PETA CREDLIN: From Perth, the Assistant Minister for Defence, Andrew Hastie. Andrew, great to have you on the show.
THE HON. ANDREW HASTIE MP, ASSISTANT MINISTER FOR DEFENCE: Good evening, Peta.
CREDLIN: Setting aside the hypocrisy of Anthony Albanese standing up for Australia's fossil fuel industry – I mean, it wasn't so long ago, these guys were hitting the same industry with a mining super profits tax – what happened to the proud tradition of a bit of bipartisanship on foreign affairs?
HASTIE: Peta, it's very clear. The Australian people have a clear choice: you've got the Prime Minister who's standing up for our values and our sovereignty, and you've got an Anthony Albanese who is trying to score cheap political points by taking potshots at the Prime Minister. That speech was a dog's breakfast, and he is breaking five or six years of bipartisanship on some of these key issues. Last year, the Chinese Embassy briefed out 14 demands. It was a list of demands expressing their displeasure with Australia. And the question, we all have for Mr. Albanese – of those 14 demands, how are you changing your position to ours? because the Australian people deserve to know. In fact, the legislative measures on that list of 14 demands were passed with bipartisan support, and I know because I was the chair of the Parliamentary Joint Committee on Intelligence and Security for four years. I worked closely with Anthony Byrne, Mark Dreyfus, Penny Wong, Kristina Keneally – and now you've got Albo attacking us for the very things that we did on a bipartisan basis. So, he is a risk of national security, and he's not standing up for our country at all.
CREDLIN: I want to ask you, going back to your time chairing that committee, but obviously, in your new role – a real concern is about cyber security. We've seen instances in the US, we've seen obviously now, on our own shore. We know the AFP are continuing their investigation into this massive Russian-based cyber attack on one of Australia's largest meat processers, ransomware we’re told, the attack was on JBS. It's also affected operations of the company in the United States and Canada. we could have price hikes as a result. What can you tell us about how significant this attack has been? And what's going on in terms of government support to private companies like this that are on the front line?

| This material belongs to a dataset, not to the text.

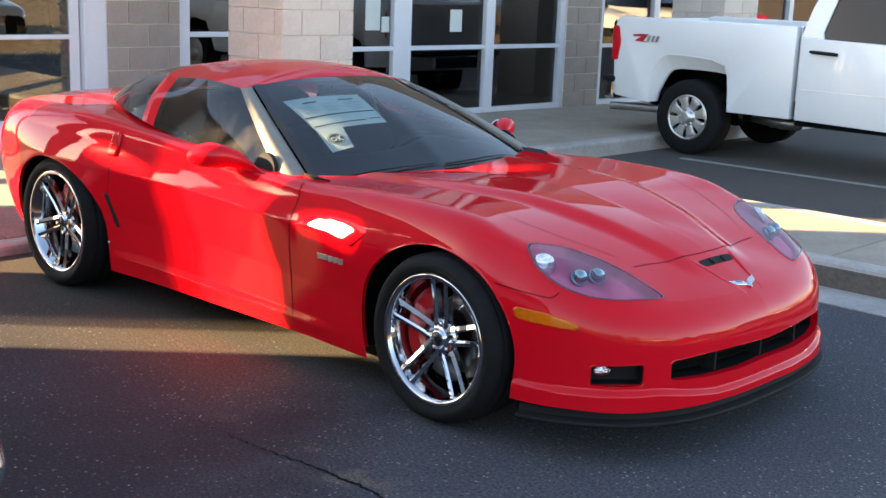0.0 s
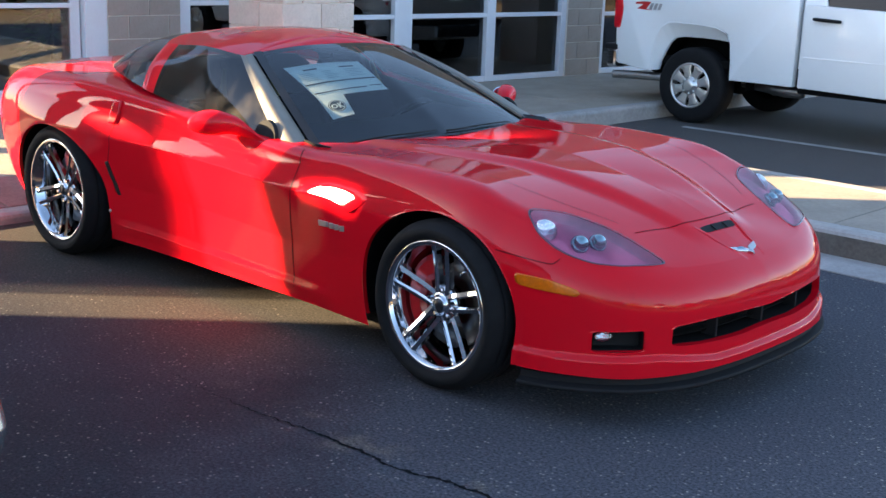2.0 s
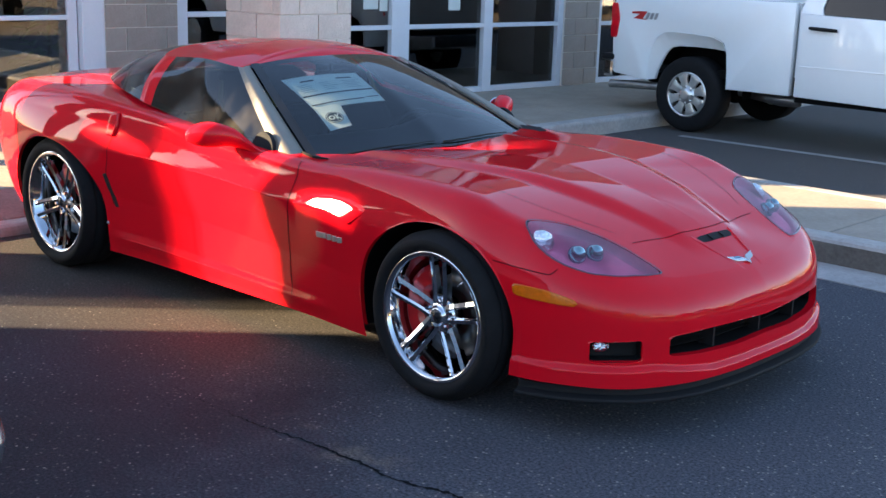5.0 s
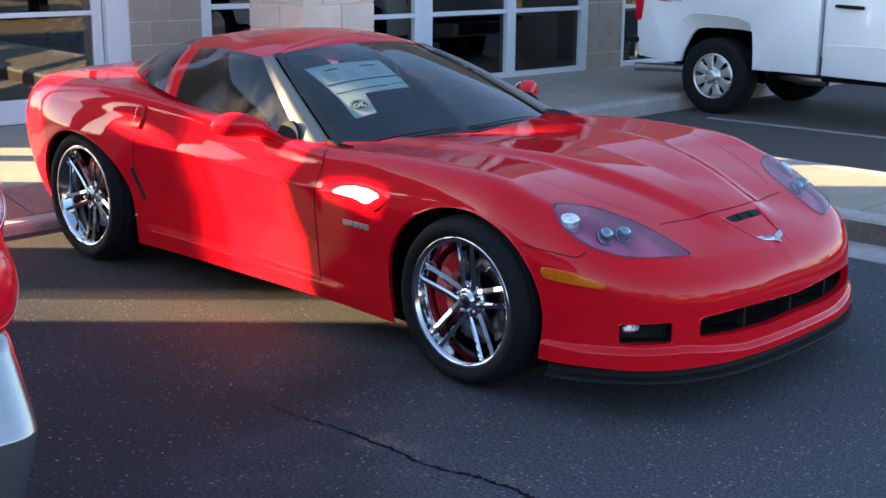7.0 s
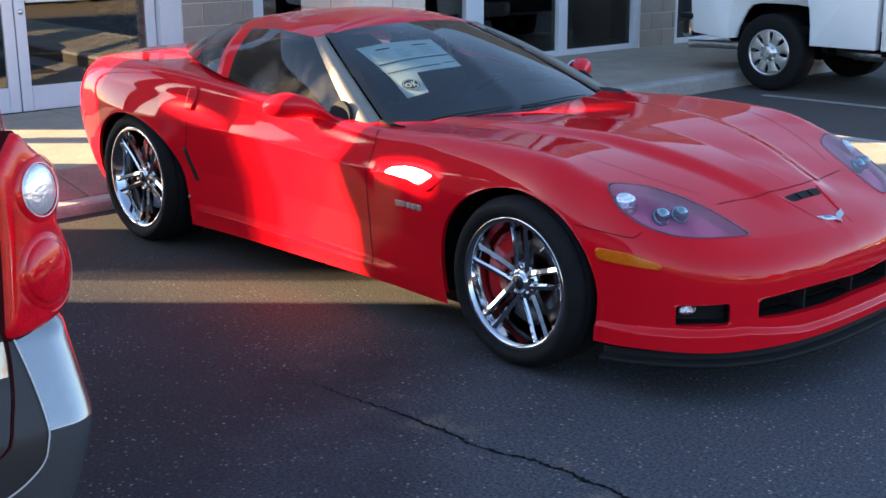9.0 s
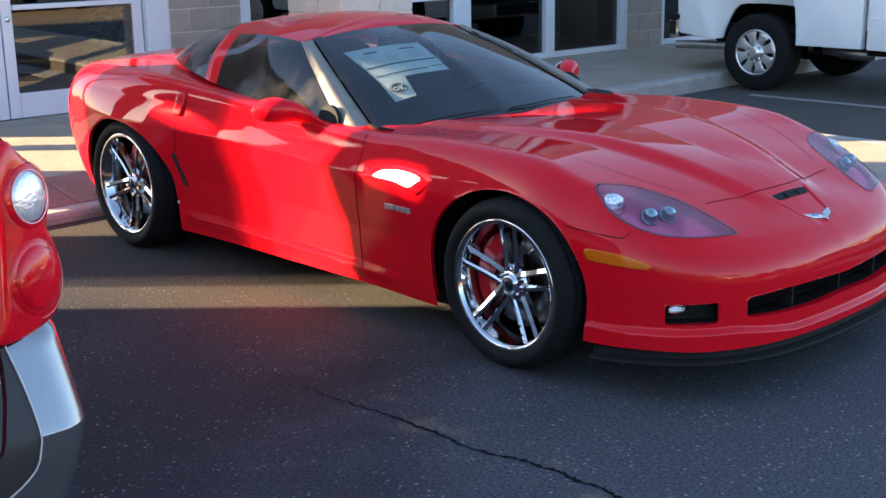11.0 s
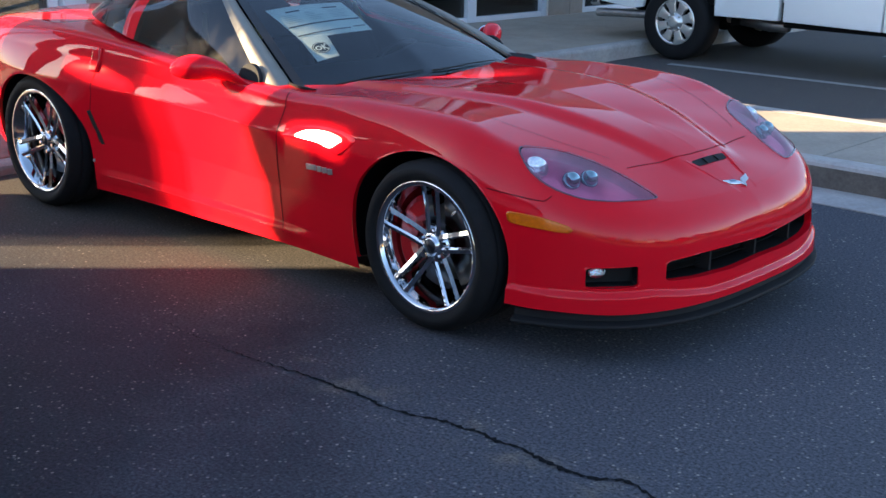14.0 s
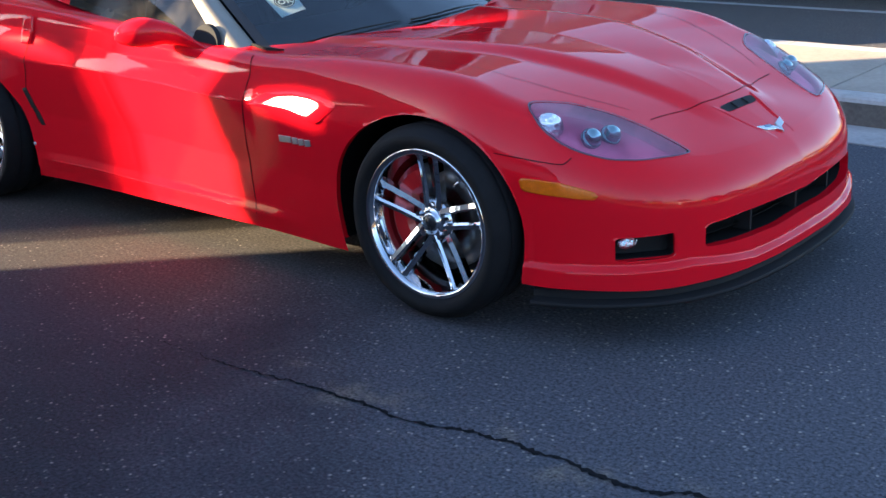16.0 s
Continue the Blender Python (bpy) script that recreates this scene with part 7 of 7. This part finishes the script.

HASTIE: Peta, it is a very significant cyber attack because, potentially, it could compromise food security. Hitting JBS – one of the world's biggest meat processors – is a significant thing, but we're going to see more of this. We've been seeing a lot of it already. Last year, for example, the Australian Cyber Security Centre in Canberra – which is the government first responder to cyber attacks – fielded 60,000 cyber crime incidents last year. That's one every 10 minutes. And Australians need to start realising that we can no longer think of cyber security in personal terms – you know, in the context of our phones, our own iPads, our own laptops. We've got to start thinking about our digital sovereignty as a country, because an attack on a single Australian business can have devastating impacts. So, there are some basic things that we can all do and I'm trying to educate as many Australians as possible about these things; things like using complex passphrases; update your security patches for your phone, and your tablet, and your laptop; back up your data; use multi-factor authentication, which is just simply giving two pieces of evidence before you can access your online bank account or your email. Because if we all lift our security together as a country, our country gets more secure – and these threats aren't going to abate anytime soon. In fact, the Defence Strategic Update released last year says it's only going to get worse and so we need to prepare for the challenges ahead.
CREDLIN: Pretty lucky we didn't invite Huawei to set up our NBN there in the end. Well done to you in the role you had at the time. Tell me about this, this Brisbane defence conference. Eight protesters were arrested earlier in the week, massive disruption to the conference. They were anti-war demonstrators I’m told, caused havoc at the conference, which was the Land Forces Expo, allegedly smearing fake blood on the steps of the Brisbane Exhibition and Convention Centre and they climbed on top of a tank. Pretty ugly display, Andrew?
HASTIE: Very ugly display. We saw Australian Defence Force personnel in uniform harassed and we saw defence industry people harassed. It was a disgrace. It evoked images of the way our diggers were treated after, or during, the Vietnam War. Look, we're a country that is democratic, and we should always value minority voices including protesters, but these people have no respect. They were a disgrace, they were ratbags. We have a really good story to tell with the defence industry which is the point of the whole Expo. This government is investing $270 billion over the next decade to build a sovereign defence industry which will be critical to our sovereignty as a country, and it was an opportunity for Australian defence businesses and our regional partners to showcase what they are doing and so this was a very unwelcome distraction.
CREDLIN: I tell you what, it's an uncertain time with COVID, but it's an uncertain time in and around our region. I know I speak for a lot of my viewers when I say we're very happy to have you in this defence role. We're very happy that you report to Minister Peter Dutton. Andrew Hastie, thanks for your time.
HASTIE: Peta, thank you very much – and hang in there down in Victoria. Same to you, mum and dad.
CREDLIN: We will. We're doing our best.